CRJ 965 Public Policy/Administration
The terminology, techniques and problems of policy making are examined. Policy formulation, implementation and evaluation are studied using the case study approach.
— OR —
CRJ 966 Public Administration
The functions, structures and organizations of governmental and public bureaucracies are addressed. This course combines social scientific organizational theory with applied practice through the use of case studies.
CRJ 970 Seminar in Crime and Justice
Examination of the creation and administration of crime policy in the United States. Students examine a specific topic either individually or with a task force of other students, with the purpose of making policy recommendations.
CRJ 975 Applied Project Seminar
An advanced research seminar that focuses on conducting a hypothesis-testing empirical research project on a topic related to the student’s internship/applied project experience. Building on the research methods and internship courses, this course concentrates on the collection and analysis of data and culminates in the writing and presentation of the senior thesis.
Prerequisite: CJ 930
Learning Goals: Student Learning Outcomes
- Foster intellectual curiosity
- Break free from the leash of cultural conformity by learning to think critically and creatively about issues for themselves without relying on others (authorities) to make the assessments for them.
- Find, understand, and critically assess scholarly and analytic criminological literature.
- Develop the skills and knowledge to conduct basic criminological investigations.
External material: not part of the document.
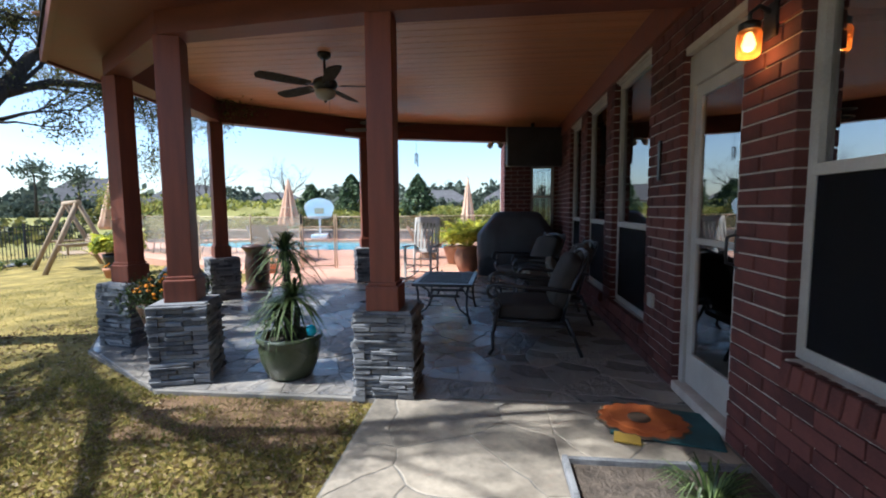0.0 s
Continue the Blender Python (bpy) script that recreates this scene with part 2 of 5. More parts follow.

This would include being familiar with the process by which an individual can: develop relevant hypotheses; collect pertinent data; analyze data qualitatively and quantitatively; develop conclusions about the issue(s) in question.
- Develop a foundation of criminological theory about the way humans interact with the social and physical world such that they can use them to understand and assess a variety of human actions around the world.
- Practice the skill of connecting social observations with theory so that the theories alluded to in #3 can be used by graduates throughout their lives to develop sophisticated assessments about the causes and effects of human actions.
- Write and speak clearly and fluently while also incorporating the criminological knowledge (i.e. terms, concepts, and theories) that they have gained in their coursework.